* begin Information shown *

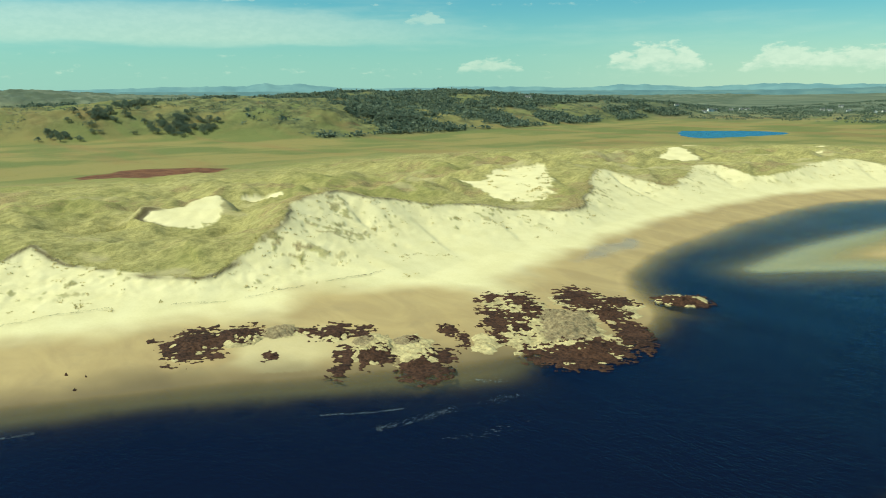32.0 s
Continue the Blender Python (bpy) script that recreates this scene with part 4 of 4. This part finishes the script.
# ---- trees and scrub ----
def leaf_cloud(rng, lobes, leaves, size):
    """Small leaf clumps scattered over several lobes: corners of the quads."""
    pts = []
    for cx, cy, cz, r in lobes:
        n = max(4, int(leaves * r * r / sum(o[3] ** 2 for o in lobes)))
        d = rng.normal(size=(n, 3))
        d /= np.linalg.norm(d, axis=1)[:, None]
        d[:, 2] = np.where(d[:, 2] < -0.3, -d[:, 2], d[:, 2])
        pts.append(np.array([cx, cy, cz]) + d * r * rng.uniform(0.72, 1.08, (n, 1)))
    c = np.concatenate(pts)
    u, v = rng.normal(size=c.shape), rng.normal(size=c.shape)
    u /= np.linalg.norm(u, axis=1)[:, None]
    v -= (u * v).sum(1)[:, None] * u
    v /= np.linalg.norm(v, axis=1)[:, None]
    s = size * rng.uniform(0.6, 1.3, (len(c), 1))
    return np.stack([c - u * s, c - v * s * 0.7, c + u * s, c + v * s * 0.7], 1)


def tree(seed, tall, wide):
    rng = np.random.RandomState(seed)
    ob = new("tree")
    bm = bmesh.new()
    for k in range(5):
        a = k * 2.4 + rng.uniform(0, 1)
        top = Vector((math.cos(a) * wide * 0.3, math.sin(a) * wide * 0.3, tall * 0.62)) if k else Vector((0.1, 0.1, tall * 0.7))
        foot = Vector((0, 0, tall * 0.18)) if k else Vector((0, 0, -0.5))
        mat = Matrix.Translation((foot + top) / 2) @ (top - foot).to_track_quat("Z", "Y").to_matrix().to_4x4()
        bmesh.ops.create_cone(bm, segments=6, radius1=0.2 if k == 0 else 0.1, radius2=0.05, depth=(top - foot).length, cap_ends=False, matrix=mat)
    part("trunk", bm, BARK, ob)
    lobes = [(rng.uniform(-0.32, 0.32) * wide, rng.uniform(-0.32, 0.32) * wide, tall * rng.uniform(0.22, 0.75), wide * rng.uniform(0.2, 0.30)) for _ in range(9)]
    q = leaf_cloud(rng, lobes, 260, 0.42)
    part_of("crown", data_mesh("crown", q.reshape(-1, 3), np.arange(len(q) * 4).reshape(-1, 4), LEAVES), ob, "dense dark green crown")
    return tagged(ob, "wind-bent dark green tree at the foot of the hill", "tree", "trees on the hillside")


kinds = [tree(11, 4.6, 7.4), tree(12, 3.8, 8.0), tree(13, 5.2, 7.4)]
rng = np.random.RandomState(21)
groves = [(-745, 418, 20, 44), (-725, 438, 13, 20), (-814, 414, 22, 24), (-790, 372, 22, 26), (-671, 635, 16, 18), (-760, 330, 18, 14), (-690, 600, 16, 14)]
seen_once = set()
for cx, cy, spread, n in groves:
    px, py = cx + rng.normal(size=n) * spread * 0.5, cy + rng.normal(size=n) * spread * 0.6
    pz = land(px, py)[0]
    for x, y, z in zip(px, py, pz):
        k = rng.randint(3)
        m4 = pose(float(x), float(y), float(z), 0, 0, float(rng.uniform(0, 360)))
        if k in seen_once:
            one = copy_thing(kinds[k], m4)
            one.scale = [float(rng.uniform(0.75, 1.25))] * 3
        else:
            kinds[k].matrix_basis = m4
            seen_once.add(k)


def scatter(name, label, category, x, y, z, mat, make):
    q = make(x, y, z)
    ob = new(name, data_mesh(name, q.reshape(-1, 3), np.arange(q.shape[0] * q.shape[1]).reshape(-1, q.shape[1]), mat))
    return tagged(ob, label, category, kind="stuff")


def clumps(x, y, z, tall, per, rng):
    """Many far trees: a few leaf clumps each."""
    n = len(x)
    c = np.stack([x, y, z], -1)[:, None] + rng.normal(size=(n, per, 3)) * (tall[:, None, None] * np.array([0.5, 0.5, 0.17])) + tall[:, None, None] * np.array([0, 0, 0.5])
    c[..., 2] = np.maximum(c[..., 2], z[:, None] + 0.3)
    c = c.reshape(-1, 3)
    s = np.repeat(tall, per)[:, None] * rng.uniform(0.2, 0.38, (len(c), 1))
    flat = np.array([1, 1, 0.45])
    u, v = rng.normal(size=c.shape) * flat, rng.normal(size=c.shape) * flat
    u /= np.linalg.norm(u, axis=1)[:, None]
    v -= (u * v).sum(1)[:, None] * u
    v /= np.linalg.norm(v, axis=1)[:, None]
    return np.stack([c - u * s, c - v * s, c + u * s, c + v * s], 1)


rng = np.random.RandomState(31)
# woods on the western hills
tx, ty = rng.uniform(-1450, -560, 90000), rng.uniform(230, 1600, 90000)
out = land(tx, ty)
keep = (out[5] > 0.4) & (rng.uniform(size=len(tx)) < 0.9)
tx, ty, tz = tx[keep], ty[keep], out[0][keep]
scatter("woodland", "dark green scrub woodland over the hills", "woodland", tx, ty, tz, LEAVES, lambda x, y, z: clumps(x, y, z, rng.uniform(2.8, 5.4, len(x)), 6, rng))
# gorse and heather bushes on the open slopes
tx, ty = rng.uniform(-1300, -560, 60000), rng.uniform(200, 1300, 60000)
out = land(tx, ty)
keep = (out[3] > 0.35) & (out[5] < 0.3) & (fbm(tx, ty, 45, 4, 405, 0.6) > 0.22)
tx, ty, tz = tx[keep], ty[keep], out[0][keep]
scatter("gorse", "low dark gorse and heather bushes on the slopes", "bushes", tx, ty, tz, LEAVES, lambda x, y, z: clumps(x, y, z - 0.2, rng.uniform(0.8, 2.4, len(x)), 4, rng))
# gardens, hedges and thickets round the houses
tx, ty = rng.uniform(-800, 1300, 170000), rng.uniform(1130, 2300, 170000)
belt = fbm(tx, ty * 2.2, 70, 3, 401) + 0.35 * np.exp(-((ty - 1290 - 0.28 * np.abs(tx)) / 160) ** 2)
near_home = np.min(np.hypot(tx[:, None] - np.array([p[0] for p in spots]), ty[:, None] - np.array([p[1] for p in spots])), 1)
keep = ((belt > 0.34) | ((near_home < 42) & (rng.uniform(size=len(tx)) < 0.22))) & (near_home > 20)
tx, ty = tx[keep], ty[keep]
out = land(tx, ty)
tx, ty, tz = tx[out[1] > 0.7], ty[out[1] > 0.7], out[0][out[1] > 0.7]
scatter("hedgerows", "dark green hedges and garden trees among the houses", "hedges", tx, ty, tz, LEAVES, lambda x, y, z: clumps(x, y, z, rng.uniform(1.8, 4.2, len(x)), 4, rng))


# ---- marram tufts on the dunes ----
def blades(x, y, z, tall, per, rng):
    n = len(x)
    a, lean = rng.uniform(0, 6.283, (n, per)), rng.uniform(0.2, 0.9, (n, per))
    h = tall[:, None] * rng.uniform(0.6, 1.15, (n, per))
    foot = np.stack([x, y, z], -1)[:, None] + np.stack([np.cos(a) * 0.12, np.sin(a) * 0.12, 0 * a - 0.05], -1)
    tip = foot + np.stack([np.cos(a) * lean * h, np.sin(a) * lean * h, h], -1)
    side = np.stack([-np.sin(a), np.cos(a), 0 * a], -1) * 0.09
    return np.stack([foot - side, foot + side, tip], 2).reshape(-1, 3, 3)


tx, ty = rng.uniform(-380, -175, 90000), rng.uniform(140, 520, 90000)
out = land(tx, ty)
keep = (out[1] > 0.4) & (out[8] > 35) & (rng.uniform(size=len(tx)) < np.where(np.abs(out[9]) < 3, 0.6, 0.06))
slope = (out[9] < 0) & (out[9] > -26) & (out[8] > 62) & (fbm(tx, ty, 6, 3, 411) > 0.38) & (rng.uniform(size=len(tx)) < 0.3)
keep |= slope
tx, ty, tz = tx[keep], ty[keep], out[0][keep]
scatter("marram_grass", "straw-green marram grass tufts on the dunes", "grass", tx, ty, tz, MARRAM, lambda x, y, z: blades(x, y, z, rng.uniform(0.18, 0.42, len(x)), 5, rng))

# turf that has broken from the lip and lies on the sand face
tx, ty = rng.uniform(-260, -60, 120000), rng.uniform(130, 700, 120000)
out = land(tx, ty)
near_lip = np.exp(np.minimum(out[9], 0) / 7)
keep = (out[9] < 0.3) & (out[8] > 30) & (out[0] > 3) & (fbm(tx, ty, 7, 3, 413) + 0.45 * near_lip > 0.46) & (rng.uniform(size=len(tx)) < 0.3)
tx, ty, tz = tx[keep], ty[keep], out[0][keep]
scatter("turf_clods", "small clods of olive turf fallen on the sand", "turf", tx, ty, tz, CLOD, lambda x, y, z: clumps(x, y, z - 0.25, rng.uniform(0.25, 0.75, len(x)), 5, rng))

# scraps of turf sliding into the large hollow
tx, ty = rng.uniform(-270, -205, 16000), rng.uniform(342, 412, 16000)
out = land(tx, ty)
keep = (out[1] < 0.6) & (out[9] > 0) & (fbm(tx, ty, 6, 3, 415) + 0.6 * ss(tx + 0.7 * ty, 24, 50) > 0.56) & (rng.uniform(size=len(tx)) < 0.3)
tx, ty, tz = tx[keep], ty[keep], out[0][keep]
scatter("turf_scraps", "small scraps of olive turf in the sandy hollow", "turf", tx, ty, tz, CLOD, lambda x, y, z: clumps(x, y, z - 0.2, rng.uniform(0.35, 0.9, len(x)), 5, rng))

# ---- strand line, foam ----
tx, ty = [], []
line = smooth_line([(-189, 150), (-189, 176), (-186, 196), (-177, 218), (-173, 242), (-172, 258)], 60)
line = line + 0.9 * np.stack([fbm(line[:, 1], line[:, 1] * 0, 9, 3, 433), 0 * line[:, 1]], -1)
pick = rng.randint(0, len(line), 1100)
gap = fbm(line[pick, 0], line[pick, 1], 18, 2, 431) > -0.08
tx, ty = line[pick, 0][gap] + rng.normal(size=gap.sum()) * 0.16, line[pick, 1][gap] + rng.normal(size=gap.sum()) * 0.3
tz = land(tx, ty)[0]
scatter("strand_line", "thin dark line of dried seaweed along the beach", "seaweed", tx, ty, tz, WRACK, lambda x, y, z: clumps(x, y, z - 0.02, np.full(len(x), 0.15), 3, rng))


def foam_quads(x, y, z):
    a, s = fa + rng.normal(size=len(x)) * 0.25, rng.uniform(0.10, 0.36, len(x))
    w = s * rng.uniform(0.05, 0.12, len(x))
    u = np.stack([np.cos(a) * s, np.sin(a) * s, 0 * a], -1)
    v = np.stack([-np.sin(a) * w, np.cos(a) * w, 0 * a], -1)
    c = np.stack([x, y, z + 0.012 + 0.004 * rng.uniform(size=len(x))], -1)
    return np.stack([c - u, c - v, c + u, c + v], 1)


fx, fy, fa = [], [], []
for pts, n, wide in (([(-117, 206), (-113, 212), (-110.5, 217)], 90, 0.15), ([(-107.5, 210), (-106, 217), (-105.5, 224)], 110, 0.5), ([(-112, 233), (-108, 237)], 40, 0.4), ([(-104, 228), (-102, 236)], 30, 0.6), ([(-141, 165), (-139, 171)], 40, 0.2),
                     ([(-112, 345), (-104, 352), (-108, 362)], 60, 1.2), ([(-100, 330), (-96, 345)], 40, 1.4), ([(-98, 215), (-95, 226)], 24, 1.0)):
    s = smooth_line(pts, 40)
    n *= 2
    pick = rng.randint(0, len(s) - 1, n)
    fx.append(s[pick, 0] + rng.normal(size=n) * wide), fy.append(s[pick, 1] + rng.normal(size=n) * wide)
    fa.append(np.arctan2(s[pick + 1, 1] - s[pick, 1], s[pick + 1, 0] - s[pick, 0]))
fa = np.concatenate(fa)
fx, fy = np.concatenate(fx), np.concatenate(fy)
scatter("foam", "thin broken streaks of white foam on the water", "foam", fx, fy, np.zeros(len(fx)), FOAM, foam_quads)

* end Information shown *

* _Exercise details_:
Copy exactly the lines running from the beginning of the listing through the line that has "v * s * 0.7], 1)". Drop the pictures.

* _Task output_:
32.0 s
Continue the Blender Python (bpy) script that recreates this scene with part 4 of 4. This part finishes the script.
# ---- trees and scrub ----
def leaf_cloud(rng, lobes, leaves, size):
    """Small leaf clumps scattered over several lobes: corners of the quads."""
    pts = []
    for cx, cy, cz, r in lobes:
        n = max(4, int(leaves * r * r / sum(o[3] ** 2 for o in lobes)))
        d = rng.normal(size=(n, 3))
        d /= np.linalg.norm(d, axis=1)[:, None]
        d[:, 2] = np.where(d[:, 2] < -0.3, -d[:, 2], d[:, 2])
        pts.append(np.array([cx, cy, cz]) + d * r * rng.uniform(0.72, 1.08, (n, 1)))
    c = np.concatenate(pts)
    u, v = rng.normal(size=c.shape), rng.normal(size=c.shape)
    u /= np.linalg.norm(u, axis=1)[:, None]
    v -= (u * v).sum(1)[:, None] * u
    v /= np.linalg.norm(v, axis=1)[:, None]
    s = size * rng.uniform(0.6, 1.3, (len(c), 1))
    return np.stack([c - u * s, c - v * s * 0.7, c + u * s, c + v * s * 0.7], 1)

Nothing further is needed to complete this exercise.